В конце концов я согласился. О мадам де Кайаве я, разумеется, слышал. Это была старинная подруга Анатоля Франса, мать Гастона де Кайаве[120], написавшего в соавторстве с Робером де Флером «Короля», «Мальву» и «Зеленый фрак». Я готовился увидеть пожилую даму, властную, непреклонную и согбенную. Но, явившись вместе с Грассе на бульвар Мальзерб, был приятно удивлен, когда нам навстречу вышла молодая женщина. Хозяйка была хороша собой и одета в черно-белое платье, очень ей шедшее. Взглянув на нее, я почему-то вспомнил о Жанине, хотя внешне они не были похожи. Мадам де Кайаве знала, что я в трауре, и растрогала меня выражениями сочувствия. За столом собрались Поль Валери, Робер де Флер, Анри-Робер[121] и Грассе. Из-за каких-то важных дел маршал так и не явился. Тем не менее обед удался, и благодаря интересным собеседникам и самой мадам де Кайаве, которая много знала и оказалась остроумной рассказчицей, мы приятно провели время. Ушел я вместе с моим издателем.
— А теперь, — сказал я ему на улице, — объясните мне эту загадку… Я предполагал увидеть очень немолодую даму…
Грассе долго смеялся.
— Вы заблуждаетесь, — сказал он. — Мадам Арман де Кайаве вот уж пятнадцать лет как почила в бозе. Это ее внучка, Симона де Кайаве.
— А почему же тогда ее называют мадам? Почему не мадемуазель де Кайаве?

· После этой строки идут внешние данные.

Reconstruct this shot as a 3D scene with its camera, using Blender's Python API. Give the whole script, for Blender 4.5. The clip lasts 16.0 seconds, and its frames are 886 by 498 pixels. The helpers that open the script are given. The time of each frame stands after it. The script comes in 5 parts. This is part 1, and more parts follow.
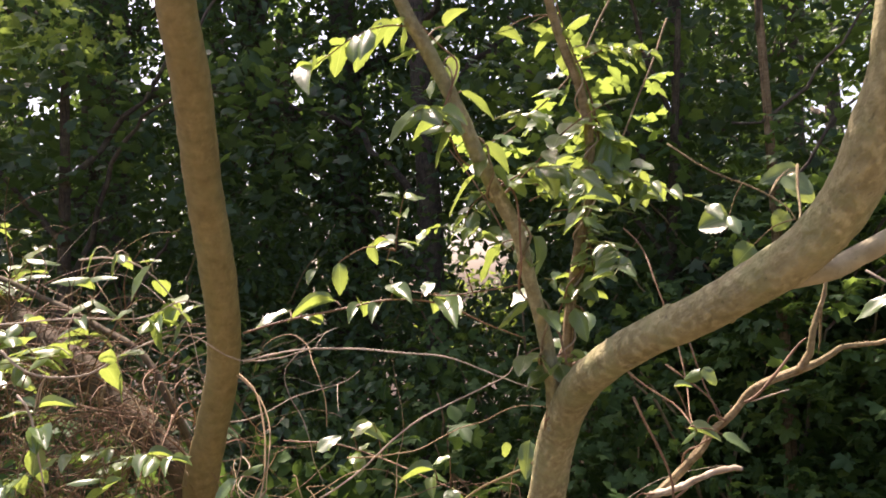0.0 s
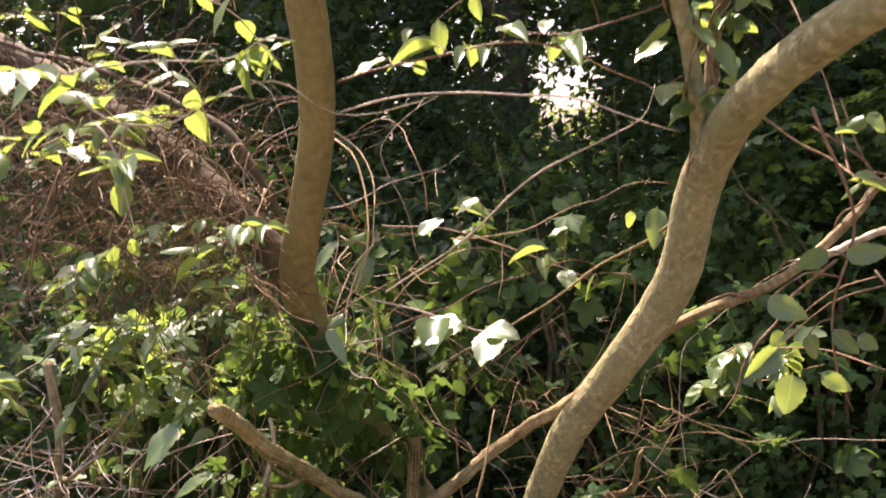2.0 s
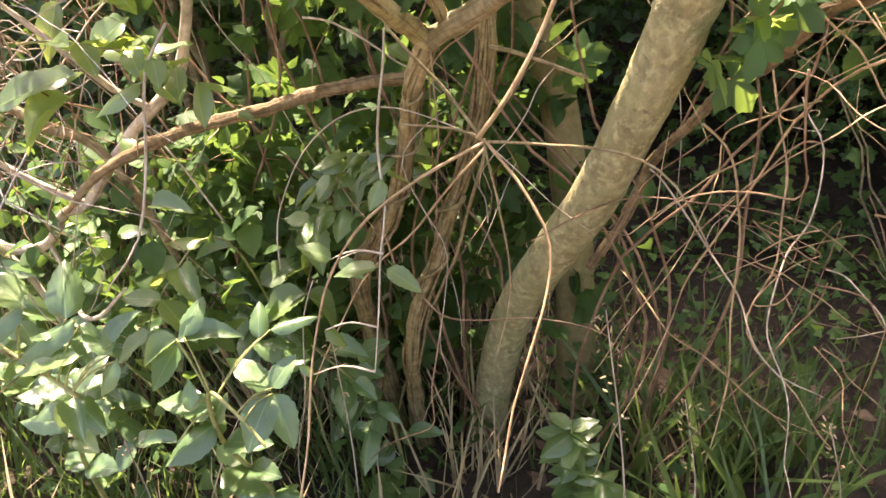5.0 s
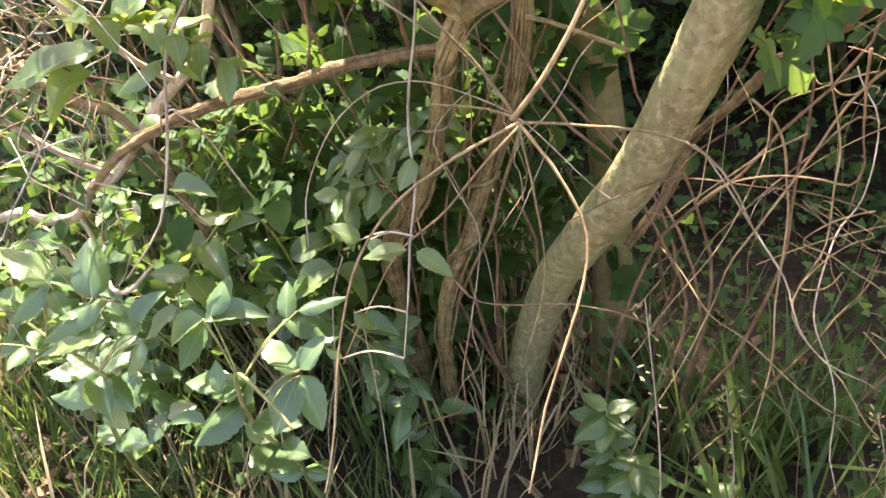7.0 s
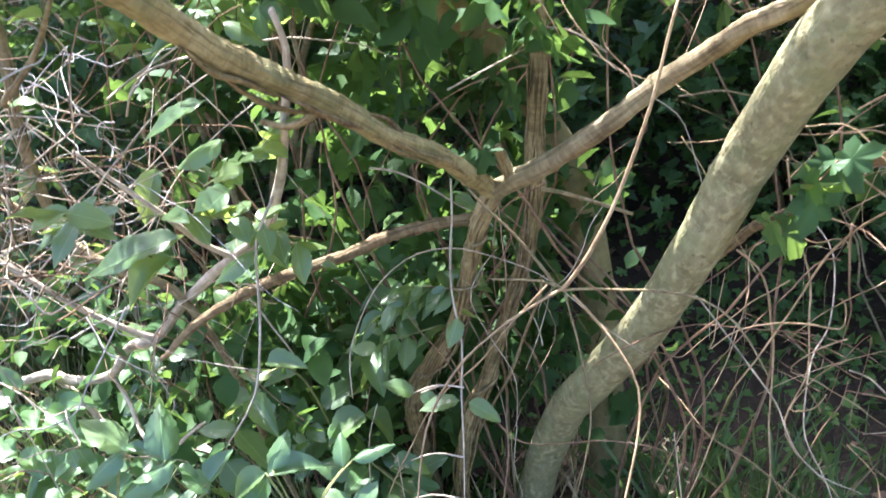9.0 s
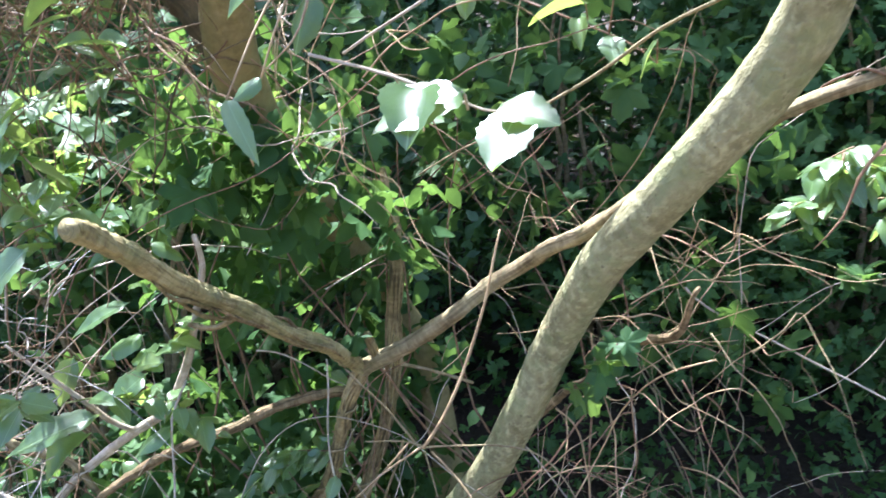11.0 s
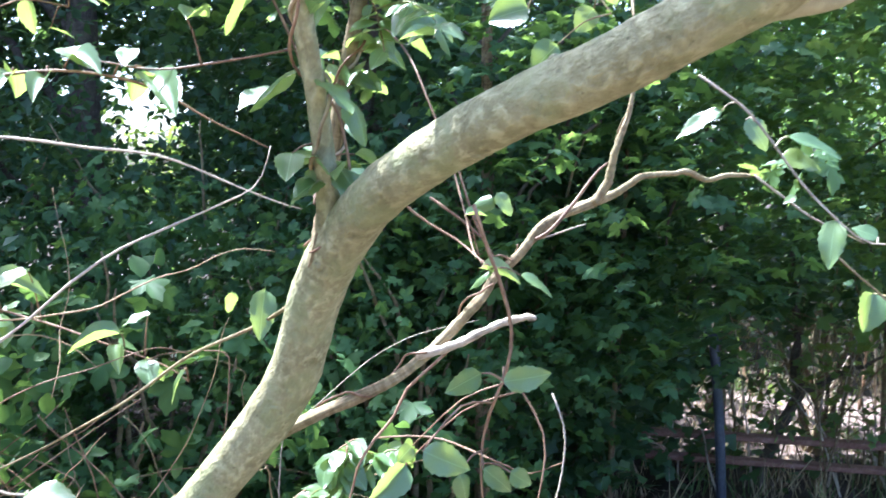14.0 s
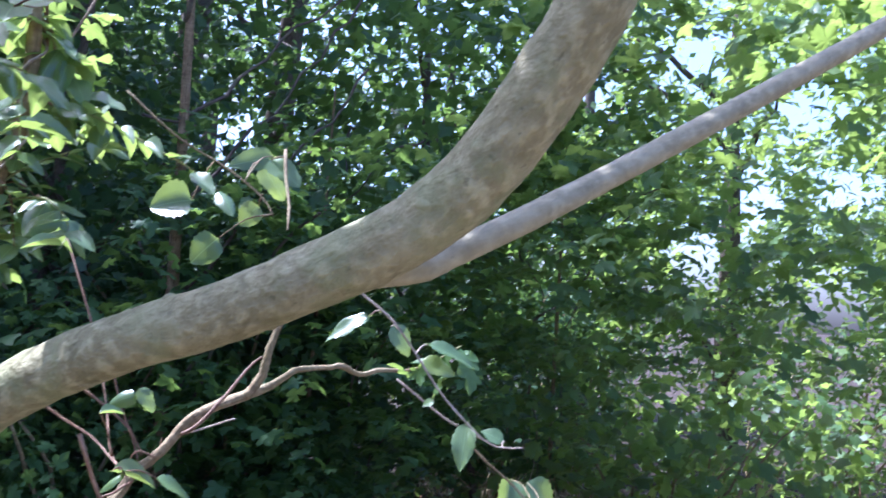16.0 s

— Она была замужем. Во время мирной конференции вышла за иностранного дипломата. Три года спустя брак распался.
— И что, она несчастлива?
— Об этом не берусь судить… Мать ее вышла замуж вторично за своего кузена и носит теперь имя Морис Пуке. Робер де Флер, опекун Симоны, заменил ей отца. В ее доме собираются многие писатели и политики. Одни приходят поговорить с умной женщиной, другие — ради Робера де Флера.
— А дети у нее есть?
— Девочка четырех лет.
— А сама она что-нибудь пишет?
— Писала когда-то стихи, статьи. Не знаю, пишет ли теперь. Во всяком случае, очень интересуется литературой. Послушайте, ведь вы любите Пруста. Вам надо поговорить с ней на эту тему. Она его близко знала.
Мадам де Кайаве попросила меня надписать кое-какие из моих книг, и вскоре я снова посетил ее. Хозяйка была дома и приняла меня; я, признаться, этого ждал. Во второй раз я уже лучше рассмотрел ее квартиру: на стенах висели тяжелые, темно-зеленые гобелены, чересчур высокие и предназначенные скорее для какой-нибудь средневековой залы. Между нами завязалась оживленная беседа — разумеется, о Прусте…
— Он был связан с моей матерью узами детской дружбы, переменчивой, но прочной… С нее он написал (по крайней мере, отчасти) одну из своих героинь: Жильберту Сван… А из меня сделал дочь Жильберты, мадемуазель де Сен-Лу.
И она рассказала, как через двенадцать или тринадцать лет после того, как ее мать вышла за Гастона де Кайаве, Пруст явился к ним в полночь и попросил познакомить его с маленькой Симоной.
— Но она давно спит! — пыталась отговорить его мадам де Кайаве.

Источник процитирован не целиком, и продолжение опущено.